-- Data to use --
——

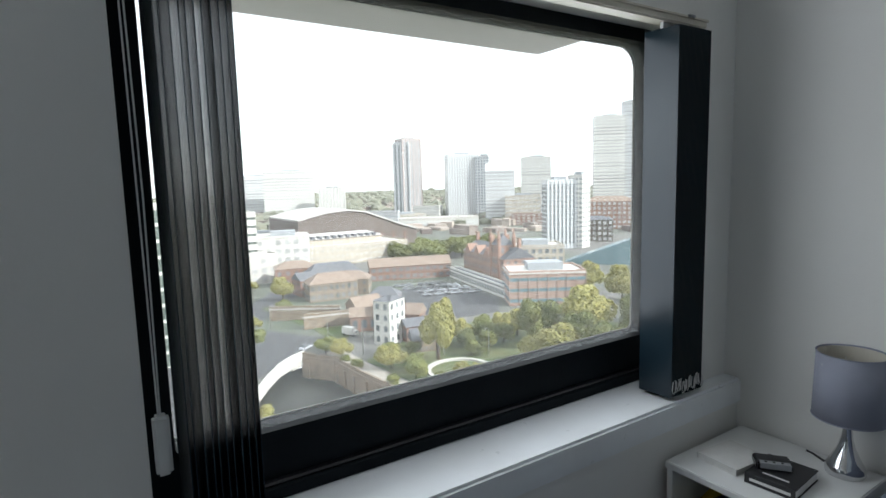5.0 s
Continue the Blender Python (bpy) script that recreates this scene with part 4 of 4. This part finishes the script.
def flats(cx, cy, ex, ey, width, top, floors):
    """White gallery-access block: the front runs from (cx, cy) towards (ex, ey)."""
    dx, dy = ex - cx, ey - cy
    k = math.hypot(dx, dy)
    ux, uy = dx / k, dy / k
    face = math.degrees(math.atan2(ux, -uy))
    b = thing("apartment_building", (cx + ux * width / 2, cy + uy * width / 2, G), face, "long white apartment building with concrete floor bands", "building")
    h = top - G
    part("wall", box(-14, 0, -width / 2, width / 2, 0, h), "flatwall", b)
    part("parapet", box(-14.2, 0.9, -width / 2 - 0.3, width / 2 + 0.3, h, h + 0.9), "flatwall", b)
    part("roof_storey", box(-11, -3, -width / 2 + 3, width / 2 - 16, h + 0.9, h + 4.5), "darkstone", b)
    part("roof_storey", box(-11, -2, width / 2 - 15, width / 2 - 2, h + 0.9, h + 8), "flatwall", b)
    fh = 3.0
    proto = slab = bar = None
    n = int(width / 3.1)
    for f in range(floors):
        z = h - 1.0 - f * fh
        m = pose(0, 0, z)
        if slab is None:
            slab = part("floor_band", box(0, 0.5, -width / 2, width / 2, -0.32, 0.02), "flatband", b, at=m)
        else:
            again(slab, m, b)
        for i in range(n):
            if (i * 7 + f * 5) % 11 == 0 and i % 2:
                continue
            m = pose(0, -width / 2 + (i + 0.5) * width / n + 0.25 * ((i * 5 + f * 3) % 3 - 1), z - 1.35)
            if (i * 13 + f * 7) % 17 == 0:
                part("open_window", box(-0.2, 0.06, -0.55, 0.55, -0.55, 0.55), "slate", b, "dark open window", at=m)
                continue
            if proto is None:
                proto = part("window", box(-0.2, 0.05, -1.15, 1.15, -0.6, 0.6), "flatglass", b, at=m)
            else:
                again(proto, m, b)
            m = m @ Matrix.Translation((0, 0.4 if (i + f) % 2 else -0.35, 0))
            if bar is None:
                bar = part("window_bar", box(0.05, 0.16, -0.14, 0.14, -0.62, 0.62), "flatwall", b, at=m)
            else:
                again(bar, m, b)
    return b


flats(-66, -41, -48, -60, 62, -3.0, 9)

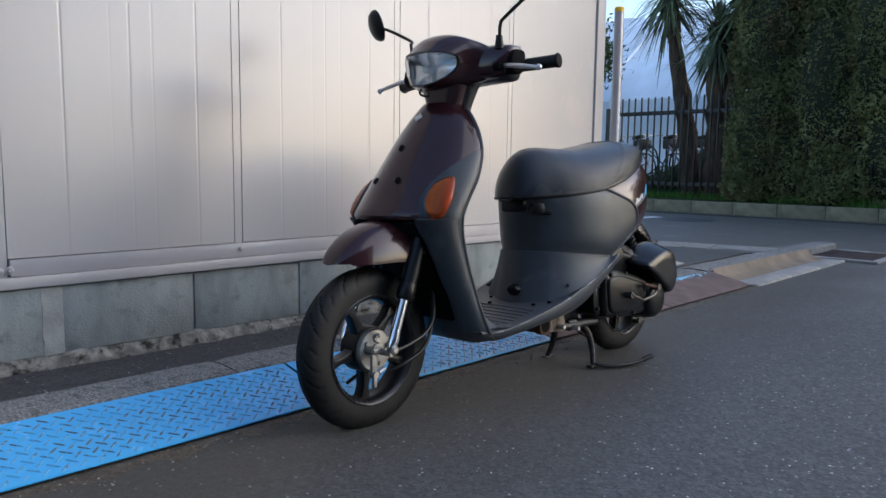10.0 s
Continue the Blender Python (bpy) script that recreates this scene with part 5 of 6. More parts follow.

——

-- Given exercise --
Leave out the pictures and reproduce the rest of the listing exactly.

-- Exercise result --
5.0 s
Continue the Blender Python (bpy) script that recreates this scene with part 4 of 4. This part finishes the script.
def flats(cx, cy, ex, ey, width, top, floors):
    """White gallery-access block: the front runs from (cx, cy) towards (ex, ey)."""
    dx, dy = ex - cx, ey - cy
    k = math.hypot(dx, dy)
    ux, uy = dx / k, dy / k
    face = math.degrees(math.atan2(ux, -uy))
    b = thing("apartment_building", (cx + ux * width / 2, cy + uy * width / 2, G), face, "long white apartment building with concrete floor bands", "building")
    h = top - G
    part("wall", box(-14, 0, -width / 2, width / 2, 0, h), "flatwall", b)
    part("parapet", box(-14.2, 0.9, -width / 2 - 0.3, width / 2 + 0.3, h, h + 0.9), "flatwall", b)
    part("roof_storey", box(-11, -3, -width / 2 + 3, width / 2 - 16, h + 0.9, h + 4.5), "darkstone", b)
    part("roof_storey", box(-11, -2, width / 2 - 15, width / 2 - 2, h + 0.9, h + 8), "flatwall", b)
    fh = 3.0
    proto = slab = bar = None
    n = int(width / 3.1)
    for f in range(floors):
        z = h - 1.0 - f * fh
        m = pose(0, 0, z)
        if slab is None:
            slab = part("floor_band", box(0, 0.5, -width / 2, width / 2, -0.32, 0.02), "flatband", b, at=m)
        else:
            again(slab, m, b)
        for i in range(n):
            if (i * 7 + f * 5) % 11 == 0 and i % 2:
                continue
            m = pose(0, -width / 2 + (i + 0.5) * width / n + 0.25 * ((i * 5 + f * 3) % 3 - 1), z - 1.35)
            if (i * 13 + f * 7) % 17 == 0:
                part("open_window", box(-0.2, 0.06, -0.55, 0.55, -0.55, 0.55), "slate", b, "dark open window", at=m)
                continue
            if proto is None:
                proto = part("window", box(-0.2, 0.05, -1.15, 1.15, -0.6, 0.6), "flatglass", b, at=m)
            else:
                again(proto, m, b)
            m = m @ Matrix.Translation((0, 0.4 if (i + f) % 2 else -0.35, 0))
            if bar is None:
                bar = part("window_bar", box(0.05, 0.16, -0.14, 0.14, -0.62, 0.62), "flatwall", b, at=m)
            else:
                again(bar, m, b)
    return b


flats(-66, -41, -48, -60, 62, -3.0, 9)

10.0 s
Continue the Blender Python (bpy) script that recreates this scene with part 5 of 6. More parts follow.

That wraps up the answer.